If the Gospels are retroactive – more descriptive of the communities for which they were written than of historical events – then at best all we can say is some communities thought they had that power and some did not.

But it’s important to note that we don’t see wholesale heretic bashing until after the Roman state takes over and needs a unified church as a social tool for secular unity. (I don’t buy this argument 100% because certainly the emperor would have liked the Arian universe a bit more than the Trinitarian one.)

The point is not to provide a 100% locked up answer to the question but to cast a reasonable doubt upon our usual assumptions.

Fr. Orthoduck
December 15th, 2009 at 9:35 am

In other words, you are like the flagman on a construction crew raising a caution flag to oncoming traffic. GRIN.

But, I see your point. It is true that until Christianity became part of the State, the arguments were purely vocal, since there was no legal means of enforcement by the State. However, Marcion and others were excommunicated though not persecuted.

Part of the danger is that each one of us has a list of whom we would throw out and whom we would allow to stay even though they are mistaken on some issues. And, you are right, it is not always easy to decide.

Huw
December 16th, 2009 at 7:34 am

Part of the difference is prior to empire…

The theologies of Marcion and the Church are radically different – like the hypothetical JW mentioned above. If one of them showed up, wanted to be there, wanted to pray without disruption… would you know the difference? AN iconoclast would destroy the building. But if he was able to pray quietly and take communion and leave… would you have known he was there?

Stand up. Teach the truth. Feed those who come.

I’m not suggesting that Church needs to change her teaching on anything. I’m not suggesting a liturgy devoid of content, or a sermon with only warm fuzzies.

Preach it. But recognise there are respectable differences.

If someone who denies the resurrection is willing to sit through a 3 hour Paschal VIgil, singing, dancing, shouting, laughing, and joyously being present.
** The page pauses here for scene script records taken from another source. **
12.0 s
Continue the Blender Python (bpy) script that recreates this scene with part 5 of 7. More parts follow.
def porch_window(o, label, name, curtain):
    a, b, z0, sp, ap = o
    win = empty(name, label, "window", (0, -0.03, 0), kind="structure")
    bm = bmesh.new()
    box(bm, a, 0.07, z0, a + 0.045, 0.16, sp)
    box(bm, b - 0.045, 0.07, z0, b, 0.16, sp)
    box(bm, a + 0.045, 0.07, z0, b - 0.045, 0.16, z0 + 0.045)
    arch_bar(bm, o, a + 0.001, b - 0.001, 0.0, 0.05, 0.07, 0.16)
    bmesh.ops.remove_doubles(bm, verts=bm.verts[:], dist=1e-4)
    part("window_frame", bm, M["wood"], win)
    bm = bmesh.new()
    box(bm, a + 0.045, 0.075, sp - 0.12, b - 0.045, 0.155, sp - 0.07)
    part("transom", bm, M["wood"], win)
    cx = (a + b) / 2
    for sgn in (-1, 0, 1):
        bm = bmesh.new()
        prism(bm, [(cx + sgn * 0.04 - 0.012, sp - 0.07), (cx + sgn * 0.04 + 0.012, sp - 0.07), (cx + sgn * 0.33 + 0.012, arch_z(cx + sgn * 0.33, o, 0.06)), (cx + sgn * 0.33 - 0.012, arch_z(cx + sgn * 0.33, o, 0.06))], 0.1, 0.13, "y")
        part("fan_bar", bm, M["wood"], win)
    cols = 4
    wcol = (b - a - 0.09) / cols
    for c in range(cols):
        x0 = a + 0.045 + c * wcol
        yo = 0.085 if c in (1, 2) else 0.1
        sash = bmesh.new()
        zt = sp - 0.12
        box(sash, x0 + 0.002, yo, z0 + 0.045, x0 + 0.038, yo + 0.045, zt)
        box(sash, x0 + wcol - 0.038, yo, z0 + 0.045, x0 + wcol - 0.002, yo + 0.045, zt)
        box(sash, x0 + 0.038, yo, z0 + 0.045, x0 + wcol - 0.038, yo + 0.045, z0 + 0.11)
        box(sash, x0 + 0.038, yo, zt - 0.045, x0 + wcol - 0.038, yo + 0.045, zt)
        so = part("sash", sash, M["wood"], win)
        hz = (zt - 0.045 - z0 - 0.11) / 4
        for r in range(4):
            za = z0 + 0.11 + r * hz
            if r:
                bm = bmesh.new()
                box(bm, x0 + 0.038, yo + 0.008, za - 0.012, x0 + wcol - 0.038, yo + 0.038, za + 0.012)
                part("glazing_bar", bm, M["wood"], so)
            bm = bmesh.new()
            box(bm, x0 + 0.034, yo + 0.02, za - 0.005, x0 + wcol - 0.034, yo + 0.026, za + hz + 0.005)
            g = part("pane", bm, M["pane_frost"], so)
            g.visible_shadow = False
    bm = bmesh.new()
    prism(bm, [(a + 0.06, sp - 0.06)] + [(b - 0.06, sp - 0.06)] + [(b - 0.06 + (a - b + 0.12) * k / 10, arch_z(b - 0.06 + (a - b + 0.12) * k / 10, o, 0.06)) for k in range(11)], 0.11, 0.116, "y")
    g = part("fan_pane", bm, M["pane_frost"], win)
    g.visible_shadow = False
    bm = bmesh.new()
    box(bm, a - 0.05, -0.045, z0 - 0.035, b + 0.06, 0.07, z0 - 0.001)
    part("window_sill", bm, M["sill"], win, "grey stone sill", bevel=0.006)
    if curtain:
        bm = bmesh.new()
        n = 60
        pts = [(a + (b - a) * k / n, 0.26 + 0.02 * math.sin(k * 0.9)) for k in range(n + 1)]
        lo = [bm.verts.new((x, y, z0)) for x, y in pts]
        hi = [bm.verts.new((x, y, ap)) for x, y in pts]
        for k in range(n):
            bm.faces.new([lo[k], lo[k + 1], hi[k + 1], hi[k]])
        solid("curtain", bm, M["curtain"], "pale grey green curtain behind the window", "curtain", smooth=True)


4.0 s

Is that not all that matters? Or, better, isn’t everything else only between her and God? Later in Sunday School she may even say “I don’t believe that”. And you may ask, “then why do you come?” and she may say… “Community. Good music. Fun.” and we should rejoice that God has drawn her that way and let him work on her mind.

If someone who denies the trinity is willing to sit through any Sunday service from “Blessed is the kingdom…” right up to “and the blessing of God…” and doesn’t interrupt every time “Father Son Spirit God” comes up… let his issue be with God, rather than with us. If at coffee hour he says, “How is that possible” and you say “mystery” and he snorts… but comes back next Sunday… rejoice that God has drawn him thus and let God work on his mind.

Not using doctrines as litmus tests is not the same thing as not teaching them at all, although I will say God might be working on your mind as well and one day the Church might let go of something hitherto thought to be terribly important. The problem comes not when we think and wrestle with God about God, but rather when we wrestle with other people…. today’s tares might be tomorrow’s wheat. But either way – let God sort them out.

An-Sionnach
December 18th, 2009 at 3:40 am

Pretty much have been spiritually DEAD for some time until I read this. Although still caught in the political BS of mainstream religion, you have once again, my friend, shown that the philosophy of it still remains true.

?????
arigat?

peter
December 18th, 2009 at 4:37 pm

Huw, I’m glad I viewed this set of comments. (Or maybe I just missed an update in the other discussion.) Anyway, I really like the way you’ve explained it in your Dec. 16 reply. As Fr. Stephen Freeman often says, “90% of Orthodoxy is just showing up.” Being there doesn’t require believing or agreeing with everything that is said and done. But being present with others, that is where the blessing begins.